Alcuni tra i tanti esempi possibili. Ottimizzare la luce diurna, orientare le finestre secondo l’asse elioterapico, utilizzare essenze erboree locali per produrre una vaporizzazione naturale, raccogliere le acque piovane per l’irrigazione, impiegare i materiali e la manodopera locale, sono i capisaldi della architettura di Nina Maritz in Namibia. Nel 2018 progetta la Shipwreck Lodge, la casetta del naufragio: 20 unità ricettive, affacciate sull’oceano, dislocate lungo le dune di sabbia bianca. In legno, evocano nel design i resti delle oltre mille navi che si sono arenate su quell’insidioso tratto di costa atlantica, denominato non a caso “costa degli scheletri”.
Ai profughi e alle strutture destinate ad accoglierli pensa invece l’architetto Manuel Herz, attivo tra Basilea e Colonia. “Sono sempre stato interessato al tema delle migrazioni… Mentre questi spazi di rifugio sono generalmente visti come spazi di miseria, mi interessava l’ipotesi che i rifugiati se ne appropriassero come spazi di potenzialità sociale, politica, culturale ed economica”. Nel 2016 Herz è invitato da Alejandro Aravena alla biennale di Venezia “Reporting from the Front”, tesa ad allargare per la prima volta l’arco dei problemi attinenti all’architettura a quelli sociali, politici, economici e ambientali.
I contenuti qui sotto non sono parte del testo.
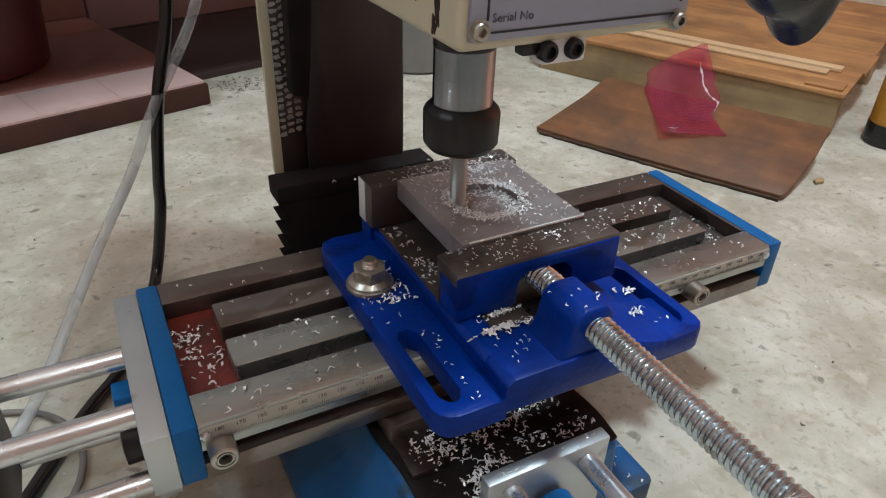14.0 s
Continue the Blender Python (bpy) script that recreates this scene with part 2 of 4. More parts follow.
TERRAZZO = terrazzo()


def film_plastic(name, color, alpha_mix):
    """Thin tinted plastic: part clear, part milky, with a glossy skin."""
    m, t, b = nodes_of(name)
    n, link = t.nodes.new, t.links.new
    b.inputs["Base Color"].default_value = (*color, 1)
    b.inputs["Roughness"].default_value = 0.18
    clear = n("ShaderNodeBsdfTransparent")
    clear.inputs[0].default_value = (*[min(1, 0.68 + 0.6 * c) for c in color], 1)
    wr = n("ShaderNodeTexNoise")
    co = n("ShaderNodeTexCoord")
    link(co.outputs["Object"], wr.inputs["Vector"])
    wr.inputs["Scale"].default_value, wr.inputs["Detail"].default_value = 40, 5
    bp = n("ShaderNodeBump")
    bp.inputs["Strength"].default_value, bp.inputs["Distance"].default_value = 1.0, 0.006
    link(wr.outputs[0], bp.inputs["Height"])
    link(bp.outputs[0], b.inputs["Normal"])
    mx = n("ShaderNodeMixShader")
    cloud = n("ShaderNodeMapRange")
    cloud.inputs[1].default_value, cloud.inputs[2].default_value = 0.35, 0.65
    cloud.inputs[3].default_value, cloud.inputs[4].default_value = alpha_mix * 0.6, alpha_mix * 1.3
    slow = n("ShaderNodeTexNoise")
    slow.inputs["Scale"].default_value = 18
    link(co.outputs["Object"], slow.inputs["Vector"])
    link(slow.outputs[0], cloud.inputs[0])
    link(cloud.outputs[0], mx.inputs[0])
    link(clear.outputs[0], mx.inputs[1])
    link(b.outputs[0], mx.inputs[2])
    link(mx.outputs[0], t.nodes["Material Output"].inputs[0])
    return m


BAG = film_plastic("magenta_film", (0.52, 0.085, 0.18), 0.15)
GLINT = material("white_glint_film", (0.88, 0.76, 0.79), 0.15, 0, 0.9, 60, 0.3, 300)
HOSE = film_plastic("clear_hose", (0.56, 0.58, 0.60), 0.52)


# ---- mesh helpers ----
def box(bm, x0, x1, y0, y1, z0, z1, bevel=0.0, seg=2):
    """A box between the given limits, its edges rounded."""
    vs = [bm.verts.new((x, y, z)) for x in (x0, x1) for y in (y0, y1) for z in (z0, z1)]
    fs = [bm.faces.new([vs[i] for i in f]) for f in ((0, 1, 3, 2), (4, 6, 7, 5), (0, 4, 5, 1), (2, 3, 7, 6), (0, 2, 6, 4), (1, 5, 7, 3))]
    if bevel:
        bmesh.ops.bevel(bm, geom=list({e for f in fs for e in f.edges}), offset=bevel, segments=seg, profile=0.5, affect="EDGES")
    return bm


def prism(bm, outline, axis, a, b, bevel=0.0, seg=2):
    """A polygon drawn in the plane across an axis (x: y,z; y: x,z; z: x,y) and pulled from a to b along it."""
    def at(p, s):
        u, v = p
        return {"x": (s, u, v), "y": (u, s, v), "z": (u, v, s)}[axis]
    lo, hi = [bm.verts.new(at(p, a)) for p in outline], [bm.verts.new(at(p, b)) for p in outline]
    n = len(outline)
    fs = [bm.faces.new(lo), bm.faces.new(hi[::-1])]
    fs += [bm.faces.new((lo[i], hi[i], hi[(i + 1) % n], lo[(i + 1) % n])) for i in range(n)]
    bmesh.ops.recalc_face_normals(bm, faces=fs)
    if bevel:
        bmesh.ops.bevel(bm, geom=list({e for f in fs for e in f.edges}), offset=bevel, segments=seg, profile=0.5, affect="EDGES")
    return bm


def ringed(bm, outer, inner, axis, a, b):
    """A plate with a hole: two outlines of the same number of points."""
    def at(p, s):
        u, v = p
        return {"x": (s, u, v), "y": (u, s, v), "z": (u, v, s)}[axis]
    n = len(outer)
    rows = [[bm.verts.new(at(p, s)) for p in o] for o, s in ((outer, a), (outer, b), (inner, b), (inner, a))]
    fs = []
    for k in range(4):
        r, q = rows[k], rows[(k + 1) % 4]
        fs += [bm.faces.new((r[i], r[(i + 1) % n], q[(i + 1) % n], q[i])) for i in range(n)]
    bmesh.ops.recalc_face_normals(bm, faces=fs)
    return bm


def rounded(x0, x1, y0, y1, r, n=5):
    """The outline of a rectangle with round corners."""
    pts = []
    for cx, cy, a0 in ((x1 - r, y1 - r, 0), (x0 + r, y1 - r, 90), (x0 + r, y0 + r, 180), (x1 - r, y0 + r, 270)):
        for i in range(n):
            a = radians(a0 + 90 * i / (n - 1))
            pts.append((cx + r * math.cos(a), cy + r * math.sin(a)))
    return pts


def lathe(bm, profile, origin=(0, 0, 0), way=(0, 0, 1), seg=40):
    """A round body: (radius, height) pairs turned about the line from origin along way."""
    turn = Vector((0, 0, 1)).rotation_difference(Vector(way)).to_matrix()
    o = Vector(origin)
    rings = []
    for r, h in profile:
        if r < 1e-7:
            rings.append([bm.verts.new(o + turn @ Vector((0, 0, h)))])
        else:
            rings.append([bm.verts.new(o + turn @ Vector((r * math.cos(2 * math.pi * i / seg), r * math.sin(2 * math.pi * i / seg), h))) for i in range(seg)])
    for p, q in zip(rings, rings[1:]):
        for i in range(seg):
            j = (i + 1) % seg
            if len(p) == 1 and len(q) == 1:
                continue
            if len(p) == 1:
                bm.faces.new((p[0], q[j], q[i]))
            elif len(q) == 1:
                bm.faces.new((p[i], p[j], q[0]))
            else:
                bm.faces.new((p[i], p[j], q[j], q[i]))
    return bm


def rod(bm, a, b, r, seg=24, chamfer=0.0006):
    """A round bar with eased ends."""
    a, b = Vector(a), Vector(b)
    n = (b - a).length
    c = min(chamfer, r * 0.5)
    return lathe(bm, [(0, 0), (r - c, 0), (r, c), (r, n - c), (r - c, n), (0, n)], a, (b - a) / n, seg)


def hexagon(bm, r, z0, z1, origin=(0, 0, 0), bevel=0.0006):
    """A hexagonal nut's body."""
    pts = [(origin[0] + r * math.cos(radians(60 * i + 12)), origin[1] + r * math.sin(radians(60 * i + 12))) for i in range(6)]
    return prism(bm, pts, "z", origin[2] + z0, origin[2] + z1, bevel)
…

Herz espone, in collaborazione con la National Union of Sahrawi Women, il Padiglione del Sahara Occidentale . Per la prima volta nella storia della Biennale un padiglione nazionale rappresenta un popolo la cui identità nazionale non è riconosciuta né geograficamente né politicamente. Ha l’aspetto di una grande tenda al cui interno sono esposti tappeti realizzati dalla National Union of Sahrawi Women e fotografie che documentano la realtà dei campi profughi dove la popolazione saharawi vive da quaranta anni.
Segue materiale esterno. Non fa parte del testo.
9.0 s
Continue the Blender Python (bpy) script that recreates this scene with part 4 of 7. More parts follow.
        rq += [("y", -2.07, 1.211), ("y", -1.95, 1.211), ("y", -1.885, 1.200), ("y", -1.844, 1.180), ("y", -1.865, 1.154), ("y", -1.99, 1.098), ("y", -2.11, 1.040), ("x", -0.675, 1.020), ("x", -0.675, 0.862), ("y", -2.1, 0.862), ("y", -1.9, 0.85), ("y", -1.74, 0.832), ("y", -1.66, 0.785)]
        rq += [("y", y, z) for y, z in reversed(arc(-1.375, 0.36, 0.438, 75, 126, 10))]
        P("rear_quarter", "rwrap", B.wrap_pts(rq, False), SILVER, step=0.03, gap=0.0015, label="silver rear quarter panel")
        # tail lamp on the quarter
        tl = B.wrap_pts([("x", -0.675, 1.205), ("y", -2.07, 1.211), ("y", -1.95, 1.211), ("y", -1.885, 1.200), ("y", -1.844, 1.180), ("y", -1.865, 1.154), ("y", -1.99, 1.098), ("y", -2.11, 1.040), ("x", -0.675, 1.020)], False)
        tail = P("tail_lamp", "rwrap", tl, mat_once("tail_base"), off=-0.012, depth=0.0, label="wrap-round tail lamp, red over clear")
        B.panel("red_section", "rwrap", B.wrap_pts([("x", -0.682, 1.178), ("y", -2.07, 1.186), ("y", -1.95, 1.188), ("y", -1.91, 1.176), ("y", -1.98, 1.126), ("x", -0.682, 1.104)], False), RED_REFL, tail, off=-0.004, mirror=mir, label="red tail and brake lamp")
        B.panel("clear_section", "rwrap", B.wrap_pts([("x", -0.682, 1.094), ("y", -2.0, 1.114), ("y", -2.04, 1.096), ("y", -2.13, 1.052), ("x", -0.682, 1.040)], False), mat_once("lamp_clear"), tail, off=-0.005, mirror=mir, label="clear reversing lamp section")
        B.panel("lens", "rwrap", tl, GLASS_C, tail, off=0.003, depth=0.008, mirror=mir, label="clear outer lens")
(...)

Rappresentare i rifugiati con architetture vere, piuttosto che con soluzioni di emergenza, attribuisce ai campi lo status di ambienti spaziali modellati consapevolmente dai loro abitanti.
Il Pritzker Architecture Prize, il Nobel dell’architettura, è assegnato nel 2022 a Diébédo Francis Kéré, nato nel 1965 a Gando nel Burkina Faso. Dopo aver studiato in Germania, Kéré fonda un’associazione per sostenere lo sviluppo del suo paese. Nel 2001 realizza la prima scuola nel villaggio natale con l’aiuto della manodopera locale e l’impiego di blocchi di terra compressa per le parti portanti e, come tetto, lamiera ondulata sollevata su una capriata d’acciaio per garantire fresco e protezione dalla pioggia.
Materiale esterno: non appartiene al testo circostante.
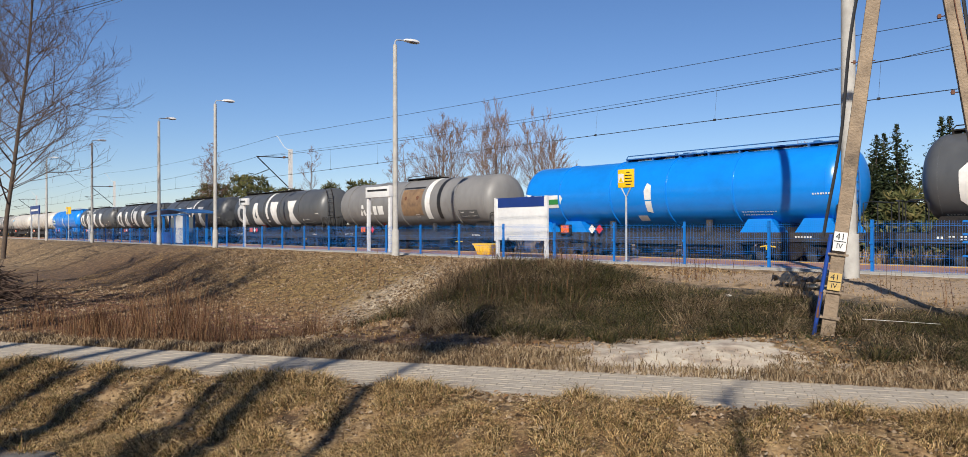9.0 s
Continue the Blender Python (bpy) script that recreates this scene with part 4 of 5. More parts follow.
def build_train():
    loco = build_loco()
    TRAIN.append((loco, START - 2 * PITCH - 10.45))
    made = {}
    for k, kind in enumerate(ORDER, 1):
        if kind in made:
            ob = copy_thing(made[kind], pose(0, 25, RAIL))
        else:
            ob = made[kind] = build_wagon(kind.rstrip("L"), kind.endswith("L"))
        TRAIN.append((ob, START + (k - 2) * PITCH - PITCH / 2 + float(np.interp(k, (1, 2, 4, 6, 9, 11.5, 13, 14, 16, 18, 21, 24), (-0.2, -0.4, 0.05, 0.55, 0.45, 0.45, 0.25, 0.15, -0.1, -0.15, -0.3, -0.4)))))


build_train()


def motions():
    for ob, x0 in TRAIN:
        walk(ob, [(float(t), pose(x0 - SPEED * t, 25, RAIL)) for t in range(17)])


# ---- leaning concrete pole ----
def beam_between(a, b, w0, d0, w1, d1):
    """A tapered rectangular post with a sunk web on its broad side."""
    s = Shape()
    a, b = Vector(a), Vector(b)
    vs = []
    for p, w, d in ((a, w0, d0), (b, w1, d1)):
        vs += [p + Vector((x * w / 2, y * d / 2, 0)) for x, y in ((-1, -1), (1, -1), (1, 1), (-1, 1))]
    return s.add(vs, [(3, 2, 1, 0), (4, 5, 6, 7), (0, 1, 5, 4), (1, 2, 6, 5), (2, 3, 7, 6), (3, 0, 4, 7)])


def build_pole():
    o = thing("utility_pole", pose(-4.75, 10.4, 0.0, 0, 0, 22), "old concrete A-frame utility pole with number plates", "utility pole")
    inv = o.matrix_basis.inverted()
    loc = lambda x, y, z: inv @ Vector((x, y, z))
    k = 9.0 / 4.66
    f1, t1 = loc(-4.76, 10.4, -0.25), loc(-4.75 + 0.66 * k, 10.4, 9.0)
    f2, t2 = loc(-2.60, 11.0, -0.25), loc(-2.60 - 0.73 * 9.0 / 5.0, 11.0 - 0.35, 9.0)
    part("leg", beam_between(f1, t1, 0.185, 0.17, 0.165, 0.14), M["old_concrete"], o, bevel=0.02)
    part("leg", beam_between(f2, t2, 0.19, 0.17, 0.165, 0.14), M["old_concrete"], o, bevel=0.02)
    u1 = (t1 - f1) / (t1.z - f1.z)
    u2 = (t2 - f2) / (t2.z - f2.z)
    at1 = lambda z, dx=0, dy=0: f1 + u1 * (z + 0.25) + Vector((dx, dy, 0))
    at2 = lambda z, dx=0, dy=0: f2 + u2 * (z + 0.25) + Vector((dx, dy, 0))
    part("crack", Shape().pipe([at2(z, 0.03 + 0.008 * math.sin(z * 5.3), -0.09) for z in np.arange(1.2, 7, 0.2)], 0.008, 4), M["rust"], o)
    # plates
    lean = math.degrees(math.atan(u1.x))
    for z, mat, h in ((1.48, "white_paint", 0.26), (0.93, "faded_yellow", 0.24)):
        p = at1(z, 0.0, -0.115)
        pl = part("number_plate", Shape().box(-0.082, 0.082, -0.012, 0.0, -h / 2, h / 2), M[mat], o, "white number plate" if mat == "white_paint" else "faded yellow number plate", at=Matrix.Translation(p) @ pose(0, 0, 0, 0, lean, 0))
        writing("41", h * 0.48, M["black"], pl, pose(0, -0.0165, h * 0.24))
        writing("IV", h * 0.38, M["black"], pl, pose(0, -0.0165, -h * 0.24))
        part("line", Shape().box(-0.075, 0.075, -0.016, -0.012, -0.006, 0.006), M["black"], pl)
    for z in (0.78, 1.30, 0.42):
        p = at1(z)
        part("strap", Shape().box(-0.125, 0.125, -0.11, 0.11, -0.012, 0.012), M["old_concrete"], o, at=Matrix.Translation(p) @ pose(0, 0, 0, 0, lean, 0))
    part("conduit", Shape().pipe([at1(0.05, -0.175, -0.03), at1(0.6, -0.155, -0.05), at1(1.58, -0.125, -0.05)], 0.028, 10), M["blue_paint"], o, "blue plastic cable conduit")
    part("cable", Shape().pipe([at1(z, -0.17 - 0.05 * math.sin(z * 1.1) ** 2, -0.04) for z in np.arange(1.55, 9, 0.25)], 0.022, 6), M["cable"], o, "black cable")
    part("cable", Shape().pipe([at2(z, 0.125 + 0.02 * math.sin(z * 1.4), -0.03) for z in np.arange(3.2, 9, 0.25)], 0.022, 6), M["cable"], o, "black cable")
    part("earth_rod", Shape().pipe([at1(0.42, -0.16, -0.06), at1(0.78, -0.15, -0.06)], 0.02, 6), M["rust"], o)
    for z in (3.9, 4.9):
        part("bolt", Shape().tube(at1(z, -0.17, 0), at1(z, 0.12, 0), 0.008, n=6).box(*[v for c, r in zip(at1(z, -0.13, 0), (0.015, 0.03, 0.022)) for v in (c - r, c + r)]), M["rust"], o)
        part("bolt", Shape().tube(at2(z - 0.5, -0.19, 0), at2(z - 0.5, 0.11, 0), 0.008, n=6).box(*[v for c, r in zip(at2(z - 0.5, -0.16, 0), (0.02, 0.03, 0.025)) for v in (c - r, c + r)]), M["rust"], o)
    a, b = at1(4.95, 0.1, -0.05), at2(4.93, -0.15, -0.05)
    part("link_cable", Shape().pipe(sag(a, b, 0.14, 10), 0.013, 6), M["cable"], o)
    part("crossarm", Shape().box(-0.8, 0.8, -0.06, 0.06, -0.06, 0.06), M["galv"], o, at=Matrix.Translation((t1 + t2) / 2))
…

Concludiamo, in Italia, con il progetto Tecla – tecnologia e argilla – il primo prototipo di architettura ecosostenibile stampato in 3D progettato dallo studio Mario Cucinella Architetti e dai ragazzi del Master di SoS School of Sustainability e realizzato nel 2021 a Massa Lombarda. Un habitat circolare, auto portante, a doppia cupola: evoca una grotta, dunque un’architettura vernacolare; utilizza esclusivamente materiale locale, la terra cruda, in una miscela estremamente sofisticata, priva di additivi chimici, ed è reversibile. Anche l’arredo, dalla panca che asseconda la rotondità dell’involucro al tavolo con le sedie, è realizzato a stampa 3D. Lo scopo di Tecla è coniugare l’ecosostenibilità con lo sviluppo tecnologico: è la macchina, guidata da un disegno super dettagliato, a realizzare l’opera.
Confermiamo: temporaneo, frugale e agito sono attributi della sukkah, dello spazio ebraico e, auspicabilmente, dell’architettura contemporanea.